From HUL To Dabur, Rural Recovery Remains Gradual, Says Morgan Stanley
In terms of regions, rural recovery was affected by food inflation and uneven rainfall distribution, Morgan Stanley said.
Fast-moving consumer demand trends in the second quarter were similar to those in the first quarter given the weak recovery in rural areas, according to Morgan Stanley. The market volumes grew in the high single-digits on a base of mid-single-digit volumes.
The urban markets continued to do better, and rural volume growth improved sequentially to 6.7% year-on-year (4% in Q1), on a softer base, the research firm said in a Nov. 8 note.
"In terms of regions, rural recovery was affected by food inflation and uneven rainfall distribution," it said.
Some categories have seen a resurgence of smaller players, which are growing faster than large players (6 times growth in detergent bars, 1.4 times in tea), the brokerage said. "To counter these players, companies took price cuts to defend or gain market shares."
Easing Inflation Aid Margins
Gross margins improved year-on-year and quarter-on-quarter after companies selectively took price cuts in soaps, laundry and biscuits.
Ebitda margin improved YoY and QoQ (barring Marico Industries Ltd. and Tata Consumer Products Ltd.) across all companies. The extent of Ebitda margin expansion was lower than the gross margin expansion, as companies stepped up ad spends, Morgan Stanley said.
Recovery To Be Gradual
Growth is expected to be volume-led for most companies, and volume growth is expected by management to improve in the second half, aided by rural recovery, it said.
The volume value growth should be similar, as cuts are taken and the price hikes are factored into the base. Commodities have shown mixed trends.
Hindustan Unilever Ltd.
The overall year-on-year inflation of the company is moderating, the brokerage noted.
Rural demand trends broadly similar to first quarter.
Dabur India Ltd.
Inflation continues to ease and management maintained its Ebitda margin guidance for FY24 at 19.5%, despite an increase in advertising spends, the note said.
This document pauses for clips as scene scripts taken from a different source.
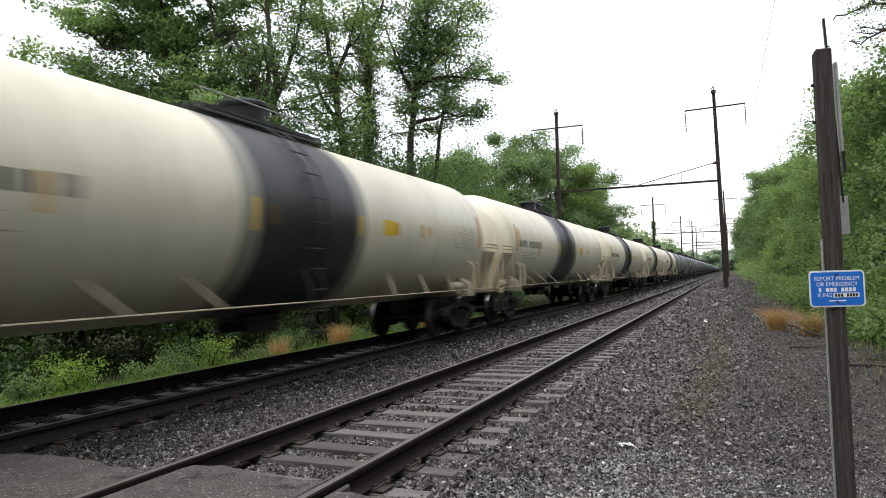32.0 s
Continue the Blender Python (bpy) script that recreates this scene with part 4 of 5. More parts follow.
def arm_set(p, top_z, disc):
    g = Geo().box((0, 0, top_z - 1.9), (5.4, 0.1, 0.12), 0.01)
    part("cross_arm", g, M["pole"], p)
    for s in (-1, 1):
        g = Geo().tube([(s * 2.66, 0, top_z - 1.95), (s * 2.66, 0, top_z - 2.2)], 0.025, 6)
        for k in range(9):
            z = top_z - 2.22 - k * 0.19
            g.lathe([(z, 0.03), (z - 0.05, disc), (z - 0.09, disc), (z - 0.11, 0.04), (z - 0.19, 0.03)], "z", 10, (s * 2.66, 0, 0))
        part("insulator_string", g, M["porcelain"], p, "string of brown porcelain insulators")


def build_pole(x, y, disc):
    p = thing("catenary_pole", "tall dark steel catenary pole with a cross-arm and insulators", "utility pole", pose(x, y, float(ground_z(x, y))), group="catenary poles")
    top = 19.4
    # built-up H-column, narrowing upwards
    g = Geo()
    for s in (-1, 1):
        vs = [(s * 0.22, -0.2, -0.1), (s * 0.22, 0.2, -0.1), (s * 0.14, 0.13, top - 0.6), (s * 0.14, -0.13, top - 0.6)]
        g.add(vs + [(v[0] - s * 0.03, v[1], v[2]) for v in vs], [(0, 1, 2, 3), (7, 6, 5, 4), (0, 4, 5, 1), (1, 5, 6, 2), (2, 6, 7, 3), (3, 7, 4, 0)])
    vs = [(-0.2, -0.02, -0.1), (0.2, -0.02, -0.1), (0.12, -0.02, top - 0.6), (-0.12, -0.02, top - 0.6)]
    g.add(vs + [(v[0], 0.02, v[2]) for v in vs], [(0, 1, 2, 3), (7, 6, 5, 4), (0, 4, 5, 1), (1, 5, 6, 2), (2, 6, 7, 3), (3, 7, 4, 0)])
    part("column", g, M["pole"], p)
    part("foot", Geo().box((0, 0, 0.02), (0.75, 0.75, 0.25), 0.03), M["asphalt"], p)
    part("cap", Geo().box((0, 0, top - 0.55), (0.42, 0.38, 0.3), 0.04).tube([(0, 0, top - 0.4), (0, 0, top)], 0.05, 8).tube([(0, 0, top - 0.1), (-0.3, 0, top - 0.3)], 0.03, 6), M["pole"], p)
    arm_set(p, top - 0.15, disc)
    return p


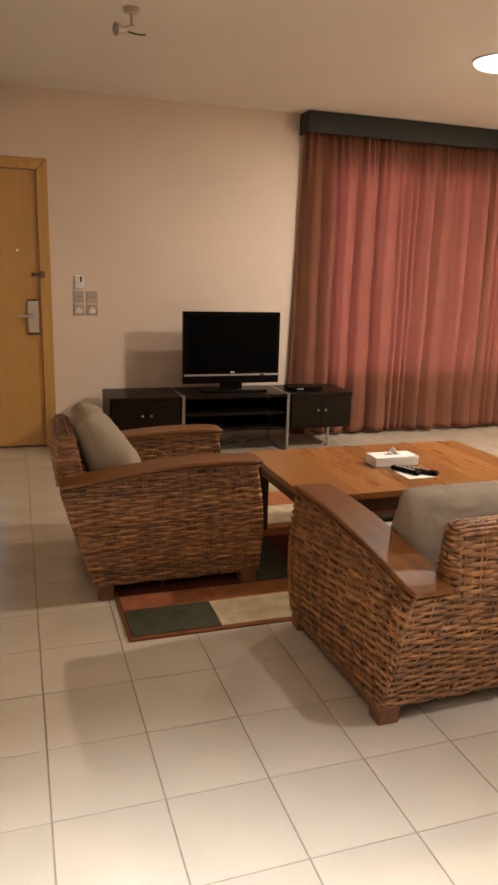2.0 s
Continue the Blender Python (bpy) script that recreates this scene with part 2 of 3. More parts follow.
SK = 0.012
for nm, b in (("baseboard_west", (XW, YS, 0, XW + SK, YN - 0.001, 0.092)), ("baseboard_north", (DX1, YN - SK, 0, WX1, YN, 0.092)),
              ("baseboard_corner", (XW + SK, YN - SK, 0, DX0, YN, 0.092))):
    tagged(part(nm, box(*b, bevel=0.003), SKIRT), "low cream tile skirting along the wall", "baseboard", kind="structure")

# ---- entrance door ----
door = thing("door_1", -0.30, YN, 0, "closed honey veneer entrance door with a tall narrow frosted pane", "door", kind="structure")
FW, FP = 0.083, 0.018


def mitred(x0, z0, x1, z1, cut):
    """A frame member with its ends cut at 45 degrees and rounded arrises."""
    bm = box(x0, YN - FP, z0, x1, YN + 0.15, z1)
    for v in bm.verts:
        cut(v.co)
    bmesh.ops.bevel(bm, geom=bm.edges[:], offset=0.005, segments=3, profile=0.5, affect="EDGES")
    return bm


def cut_left(c):
    if c.z > 1 and c.x > DX0 + 0.01:
        c.z -= FW


def cut_right(c):
    if c.z > 1 and c.x < DX1 - 0.01:
        c.z -= FW


def cut_head(c):
    if c.z < DZ - 0.01:
        c.x += FW if c.x < -0.3 else -FW


part("frame_jamb", mitred(DX0, 0, DX0 + FW, DZ - 0.0006, cut_left), BEECH_EDGE, door)
part("frame_jamb", mitred(DX1 - FW, 0, DX1, DZ - 0.0006, cut_right), BEECH_EDGE, door)
part("frame_head", mitred(DX0, DZ - FW, DX1, DZ, cut_head), BEECH_EDGE, door)
LX0, LX1, LZ0, LZ1, LY0, LY1 = -0.7675, 0.1595, 0.012, 2.138, YN + 0.012, YN + 0.055
GX0, GX1, GZ0, GZ1 = -0.414, -0.190, 0.362, 1.772
SX0, SX1, SZ0, SZ1 = -0.468, -0.136, 1.806, 2.050
leaf = part("door_leaf", merge(
    box(LX0, LY0, LZ0, GX0, LY1, LZ1), box(GX1, LY0, LZ0, LX1, LY1, LZ1), box(GX0, LY0, LZ0, GX1, LY1, GZ0),
    box(GX0, LY0, GZ1, GX1, LY1, LZ1)), BEECH, door)
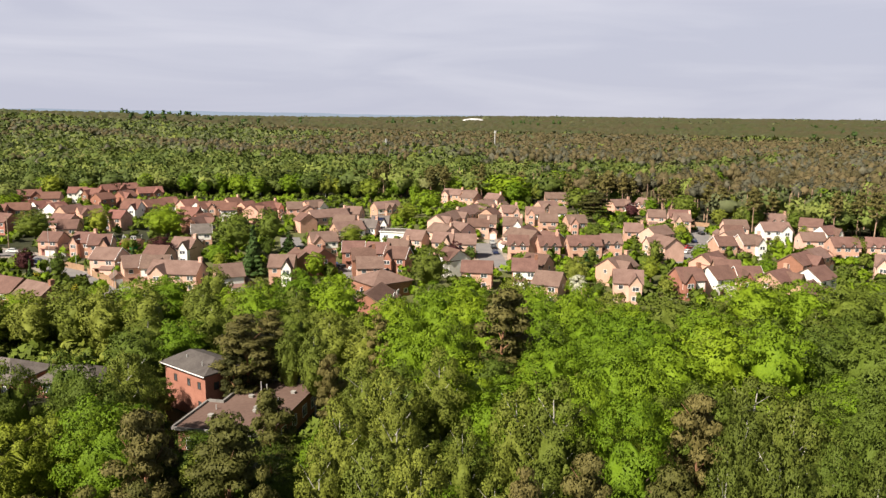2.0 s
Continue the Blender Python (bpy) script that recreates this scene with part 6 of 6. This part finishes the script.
tree("lime", -189.3, 233.6, 9.0, 3.0, 1)
tree("copper", -149.7, 202.2, 8.0, 3.3, 1)
tree("birch", -247.1, 295.7, 12.0, 8.1, 1)
tree("oak", -280.8, 331.6, 13.0, 8.2, 1)
tree("oak", -203.7, 332.9, 13.0, 6.5, 1)
tree("oak", -203.3, 351.2, 13.0, 4.6, 1)
tree("blossom", -144.7, 305.3, 9.0, 3.3, 1)
tree("copper", -78.7, 232.7, 9.0, 2.8, 1)
tree("cone", -65.6, 190.0, 13.0, 2.8, 1)
tree("lime", -83.9, 239.0, 9.0, 2.9, 1)
tree("copper", -64.8, 227.7, 11.0, 4.5, 1)
tree("dark", -58.1, 234.9, 7.0, 3.1, 1)
# pines and shade trees west of the drive
for look_name, x, y, h, r in (("gpine", -71, 86, 16, 4.2), ("gpine", -67, 76, 17, 4.2), ("dark", -77, 97, 11.5, 4.0), ("gpine", -62.5, 66, 16.5, 4.0), ("dark", -70, 92, 13, 3.8), ("dark", -83, 106, 8.5, 3.4), ("gpine", -86, 98, 16, 4.2), ("dark", -88, 112, 6.5, 3.0), ("gpine", -79, 90, 15, 4.0), ("gpine", -66, 70, 13, 3.5)):
    tree(look_name, x, y, h, r, 2, "trees of the wood")


def bare_tree(x, y, h):
    """A leafless tree: a stem that forks into rising limbs and thin twigs."""
    pick = random.Random(3)
    t = thing("bare_tree", pose(x, y, land(x, y)), "leafless grey dead tree with thin upright branches", "tree")
    part("trunk", Shape().tube((0, 0, -0.3), (0.1, 0, h * 0.45), 0.2, 0.14, 7).tube((0.1, 0, h * 0.45), (0, 0.1, h), 0.14, 0.03, 6), DEAD_BARK, t)
    for i in range(14):
        a, z = 2.4 * i, h * (0.3 + 0.045 * i)
        end = Vector((h * 0.16 * math.cos(a), h * 0.16 * math.sin(a), z + h * 0.22))
        s = Shape().tube((0.05, 0, z), end, 0.06, 0.03, 5)
        for k in range(5):
            s.tube(Vector((0.05, 0, z)).lerp(end, 0.35 + 0.15 * k), end + Vector((pick.uniform(-0.7, 0.7), pick.uniform(-0.7, 0.7), pick.uniform(0.2, 1.3))), 0.025, 0.01, 4)
        part("limb", s, DEAD_BARK, t)


for look_name, x, y, h, r in (("dark", -77, 113, 7.4, 3.4), ("dark", -65.5, 117, 6.0, 3.0), ("shrub", -62, 111, 4.5, 3.0), ("shrub", -70.6, 104.8, 4.2, 3.0), ("shrub", -73.6, 107.6, 3.6, 2.8), ("dark", -67.4, 109.4, 6.0, 2.8), ("shrub", -75.5, 106, 3.6, 2.8), ("dark", -59, 104, 8.0, 3.2), ("shrub", -58, 98, 3.5, 2.4), ("shrub", -69, 123, 3, 2.6), ("shrub", -75, 124, 3.2, 2.6), ("shrub", -66, 121, 3, 2.6), ("shrub", -72, 119, 3.4, 2.8), ("shrub", -78, 121, 3.4, 2.8), ("birch", -84, 127, 10, 3.6)):
    tree(look_name, x, y, h, r, 2, "trees of the wood")
DEAD_BARK = material("dead_bark", (0.17, 0.14, 0.115), (0.32, 0.27, 0.225), 1.0, 9.0, 0.95, 0.3)
bare_tree(-68.4, 111.6, 9.5)
OPEN.append((-67, 108, 4))
# pines beside the brick house
tree("pine", 5.2, 114.6, 15.5, 4.8, 2)
tree("gpine", 3.2, 112.7, 10.5, 2.2, 2)
tree("dark", -10.6, 111.5, 9.5, 3.6, 2)
tree("dark", -7.4, 115.0, 6.4, 2.6, 2)
tree("pine", 9.5, 119.5, 14.5, 3.6, 2)


def infill(count):
    """More houses in the gaps of the estate, each turned as its neighbour is."""
    pick = random.Random(21)
    homes = [(o.location.x, o.location.y, math.degrees(o.rotation_euler.z)) for o in scene.objects if o.name.split(".")[0] == "house" and o.get("group") == "houses on the estate"]
    built = 0
    for k in range(6000):
        a = pick.uniform(-50, 45)
        lo, hi = max(table(NEAR_EDGE, a) + 22, 195), table(FAR_EDGE, a) - 8
        if lo >= hi or built >= count:
            continue
        x, y = polar(a, pick.uniform(lo, hi))
        dist, turn = min((math.hypot(x - hx, y - hy), t) for hx, hy, t in homes)
        if not 8.8 < dist < 15 or not free(x, y, 6.0) or not clear_of_trees(x, y, 5.0):
            continue
        wall = "red" if a < -16 else "pink" if a < 8 else pick.choice(("buff", "pink", "buff"))
        house(x, y, turn + pick.choice((0, 0, 90)), pick.choice((6.5, 7, 8)), 7.0, wall, "brown" if a < 8 else pick.choice(("tan", "brown")), 7.2, 4.8, chimney=pick.random() < 0.3, garage=pick.choice((0, 0, 1, -1)))
        homes.append((x, y, turn))
        OPEN.append((x, y, 5.0))
        built += 1


infill(34)
fill_near()
undergrowth()
west_pines()
fill_gardens()
edge_trees()
side_trees()
WOODS = {
    "broad": ("broadleaf_woods", "distant mid-green broadleaf woods", FAR_BROAD, "broad"),
    "fresh": ("fresh_woods", "distant fresh bright green trees", FAR_FRESH, "broad"),
    "deep": ("dark_woods", "distant deep green broadleaf trees", FAR_DEEP, "broad"),
    "hill": ("hill_woods", "broadleaf woods on the western hill, green darkened for shade", FAR_HILL_SHADED, "broad"),
    "olive": ("olive_woods", "distant yellowish olive trees", FAR_OLIVE, "broad"),
    "mixed": ("mixed_woods", "distant dull green mixed woods", FAR_MIX, "broad"),
    "pine": ("pine_woods", "distant brownish olive pine woods", FAR_PINE, "pine"),
    "dark_pine": ("dark_pine_woods", "distant dark green pine woods", FAR_PINE_DARK, "pine"),
}
for d0, d1, step, lobes, leaves, size, rough, core, lift in ((290, 480, 7.8, 11, 13, 0.085, 0.25, 1, 0.0), (480, 700, 8.6, 7, 7, 0.10, 0.18, 1, 0.08), (700, 1100, 9.8, 5, 3, 0.13, 0.12, 1, 0.2), (1100, 1480, 13.0, 4, 2, 0.16, 0.1, 1, 0.34)):
    spots = far_spots(d0, d1, step)
    for kind, (name, label, mat, form) in WOODS.items():
        forest(name, label, mat, spots[kind], lobes, leaves, size, form, rough, core, lift)
canopy(440, 4700)
crests = []
for k in range(420):
    x, y = polar(rng.uniform(-62, 56), rng.uniform(2600, 4650))
    crests.append((x, y, rng.uniform(13, 19), rng.uniform(9, 24)))
forest("mixed_woods", "distant dull green crowns along the skyline", FAR_MIX, crests, 5, 3, 0.16, "broad", 0.15, 1, 0.3)
tall = []
for a0, a1, d0, d1, n, h0, h1 in ((-5.0, 0.5, 1850, 2050, 16, 19, 26), (-4.5, 8, 1500, 1700, 14, 20, 26), (22, 27, 2100, 2500, 10, 22, 30), (12, 20, 2000, 2600, 8, 20, 26), (-26, -8, 1500, 1900, 14, 19, 26), (28, 50, 1500, 2600, 14, 18, 24)):
    for k in range(n):
        x, y = polar(rng.uniform(a0, a1), rng.uniform(d0, d1))
        tall.append((x, y, rng.uniform(h0, h1), rng.uniform(3, 6)))
for k in range(6):
    x, y = polar(-36.8 + rng.uniform(-0.4, 0.4), 1000 + rng.uniform(-20, 20))
    tall.append((x, y, rng.uniform(21, 27), rng.uniform(2.5, 4)))
forest("skyline_trees", "taller dark trees standing out of the far woods", CONE, tall, 8, 10, 0.3, "broad")
trunks = Shape()
for k in range(420):
    a, d = rng.uniform(12, 52), 0
    d = table(FAR_EDGE, a) + rng.uniform(26, 85)
    x, y = polar(a, d)
    if free(x, y, 3):
        trunks.tube((x, y, -0.3), (x + rng.uniform(-0.5, 0.5), y, rng.uniform(11, 15)), 0.24, 0.14, 5)
tagged(new("pine_trunks", trunks.mesh("pine_trunks", TALL_BARK, False)), "bare pine trunks along the edge of the wood", "trunks", kind="stuff")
Downgraded the stock to 'equal-weight'.
The management expects gross margin to expand by 350-400 basis points, higher than its earlier expectations of 300-350 basis points.
It looks for Ebitda margins to expand by 200 basis points in FY24 (18.5% in F23), as brand-building investments continue (9.5%+ in FY24; 8.6% in FY23).
"During second quarter, copra prices were up 1% QoQ (-2% YoY), rice brand oil was up 6% QoQ (-23% YoY), liquid paraffin (LLP) was down 5% YoY, and HDPE was down 10% YoY," it said.
Copra prices are expected to exhibit upward bias in the near term, as copra enters into an off-season ahead of the festive season, Morgan Stanley said.
Britannia Industries Ltd.
Morgan Stanley has an 'overweight' rating on the stock.
There are signs of inflation for flour and sugar; all other commodities are in a deflationary environment (especially palm oil), the brokerage said. "Management will be tracking the stock price situation closely and remains vigilant of pricing actions," it said.
Nestle India Ltd.
Has an 'underweight' rating on the stock.
The key headwinds are due to weak monsoons for maize, sugar, oilseeds and spices.
Coffee prices remain volatile due to the global supply deficit and further poor weather during the harvest of the Indian Robusta crop may impact production.
"Upcoming winter weather may impact wheat production. Milk prices are expected to be stable, aided by healthy milk flush expected in winter."